16. While waiting for the seriously slow WebMOTIFs site, let's see if we can find a faster option. One is Melina II, which also invokes four different motif finders. On my test example of 54 promoters it took less than a minute to produce results. Again, you can use the default parameters (since we really don't know any better). If after submitting, you get a Japanglish prompt "Please checking your query sequences", you should look at them to see if any have just tags with no sequence. These you will need to remove.

17. Navigate to MEME, enter your e-mail address, leave the parameters at their default values, and submit; you should receive your results within a half hour. Note that this is one of the software tools also used by WebMOTIFs. Also navigate to the AlignAce site and submit your sequences there; this job finishes very quickly.

18. Register for a free account at the Match site and then log in. Paste your promoters into the text box and select the Fungi group of matrices (since S. cerevisiae is a fungus). Submit for a search against the motif profiles stored in the database. Good luck -- I didn't find anything in most of the promoters in my cluster. Be aware that the public version of this database is incomplete (even four years ago when it was released!). For the complete database you need to pay. Anyway, scroll through your results to locate just one for which a matrix was found, and click on the hyperlink to it under the label matrix identifier. Give two ways in which you can determine the number of aligned sequences from which this matrix was constructed.

19. For your report, you will need to compare the results of the individual programs run by these sites. Comment on the consistency of motifs across programs and on the frequency of occurrence of the same motif in many promoters in your cluster. Where provided, follow links to identify any functional assignment associated with a motif.

20. Another GO analysis. In step 4 you saved the full gene set from the yeast cell-cycle experiment. Open this file with Excel, select the 6000+ gene names in the first column, and copy-paste them into another worksheet. Do a search-and replace of <space> with nothing, since this file must have only one column. Then save as text (I'll assume you name it allgenes.txt). From the two clusters that you saved in step 13, retrieve the names and paste them into two other files, which I'll assume you call changedgenescyclical.txt and
changedgenesnoncyclical.txt.

21. Navigate to the GoMiner WWW interface (we could also download the software for a more interactive graphical display). Use the Browse buttons to enter your total file and your changed file. Choose SGD as the data source and S. cerevisiae as the organism, and leave the other options at their defaults. Finally, enter your e-mail address and Submit Query. Do the same thing with both the cyclical and noncyclical files. After a few minutes you'll be e-mailed, for either analysis, a message with a URL where you can examine your results. I won't give you detailed directions for exploring these files, but at least compare the GO enrichment results for the two clusters.

22. Viewing a time-course experiment dynamically in the Omics Viewer.
Save these yeast nitrogen-depletion data to your local disk (right click on the link and choose Save link as...).
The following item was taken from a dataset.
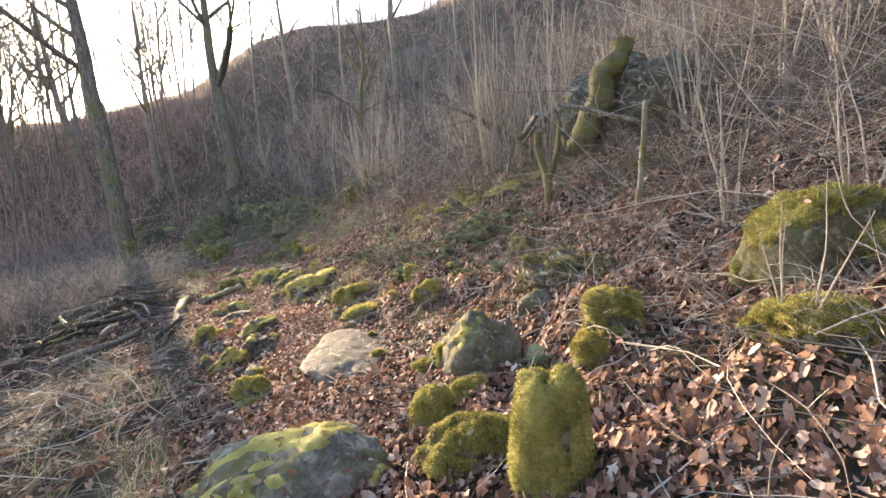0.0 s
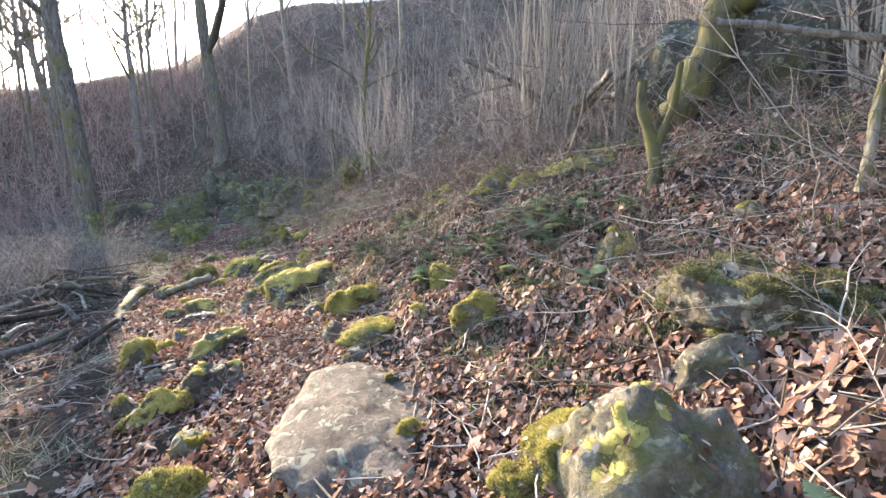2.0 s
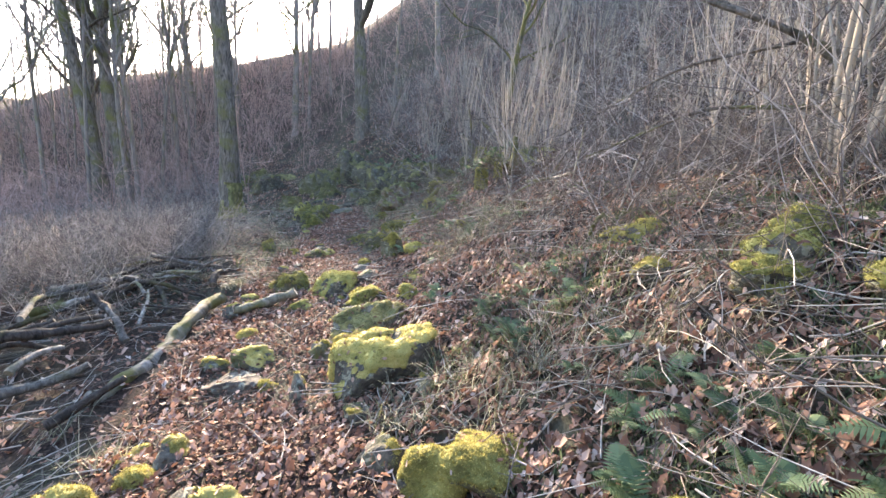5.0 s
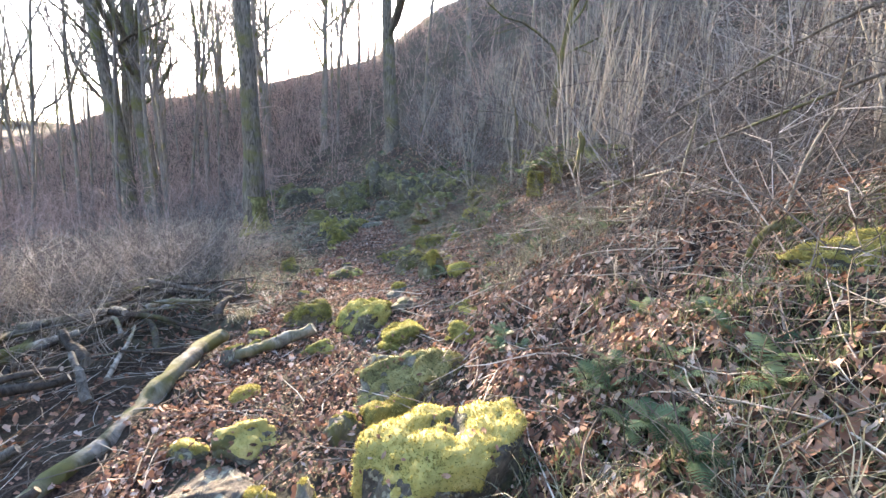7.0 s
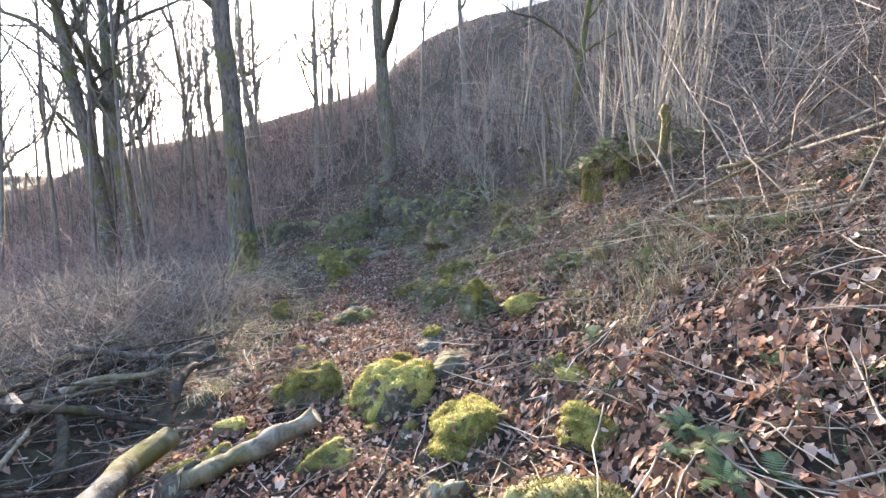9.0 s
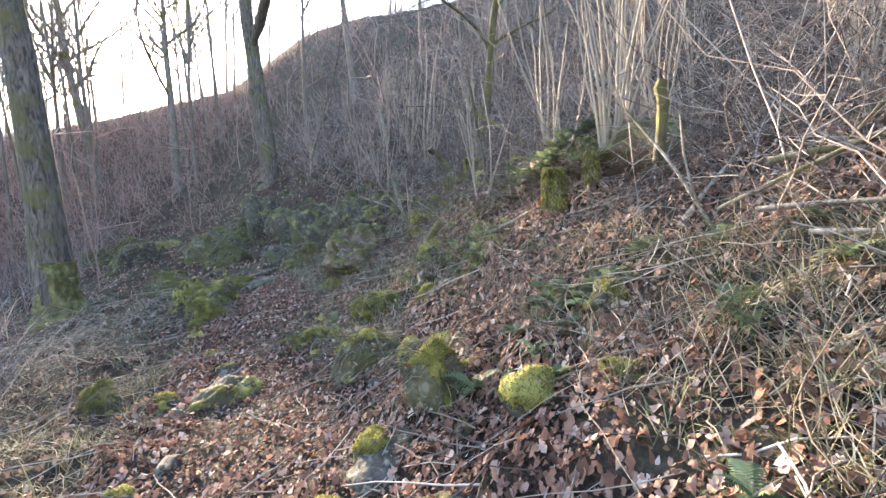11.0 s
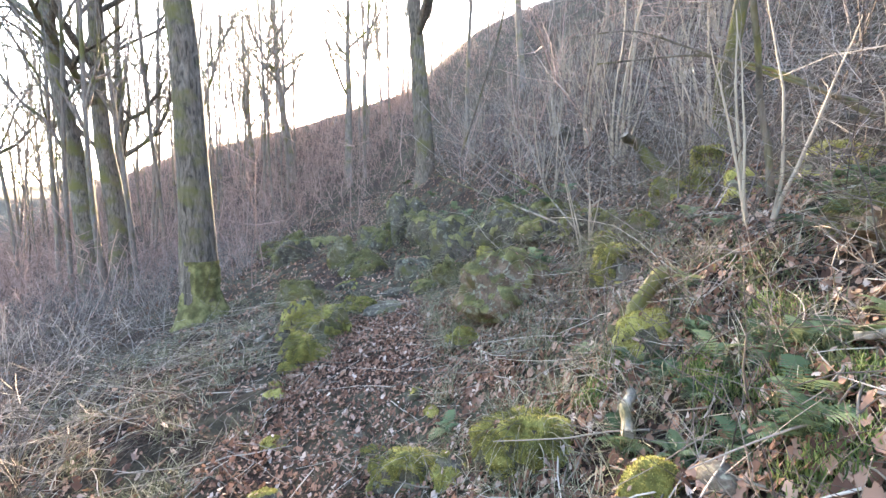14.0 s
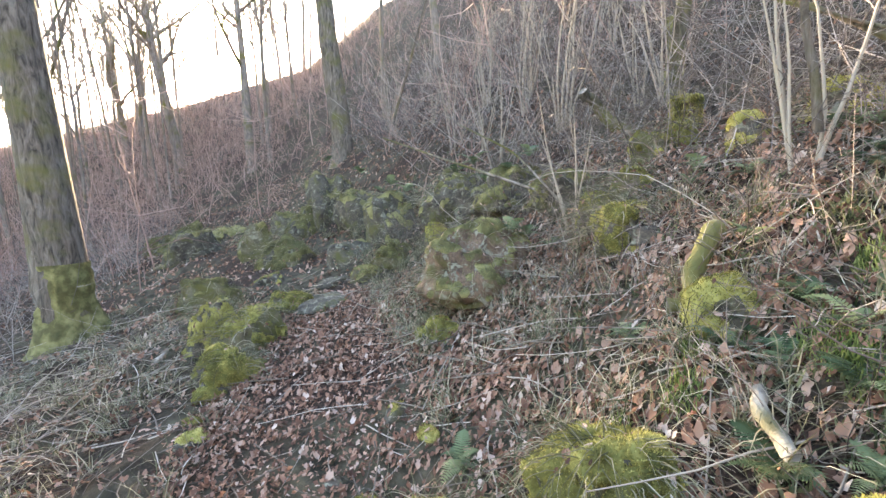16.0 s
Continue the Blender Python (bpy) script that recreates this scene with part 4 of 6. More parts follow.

Navigate to SGD's Pathway Tools Omics Viewer and scroll down the page to the line beginning File containing experimental data. Use the Browse button to enter the path to your data file.

23. In the section below, labeled Animated time series, enter the numbers 1 to 9 in the first scroll box, hitting the Enter key after each so that it's on a line by itself. These numbers are the 9 time points in the series we'll try to animate. Leave the radio-button setting to a single data column.

24. Scroll down to the end of the page and click Submit.

25.
In your report, identify a couple of pathways whose components seem to be varying in a systematic way during progressive nitrogen depletion in yeast.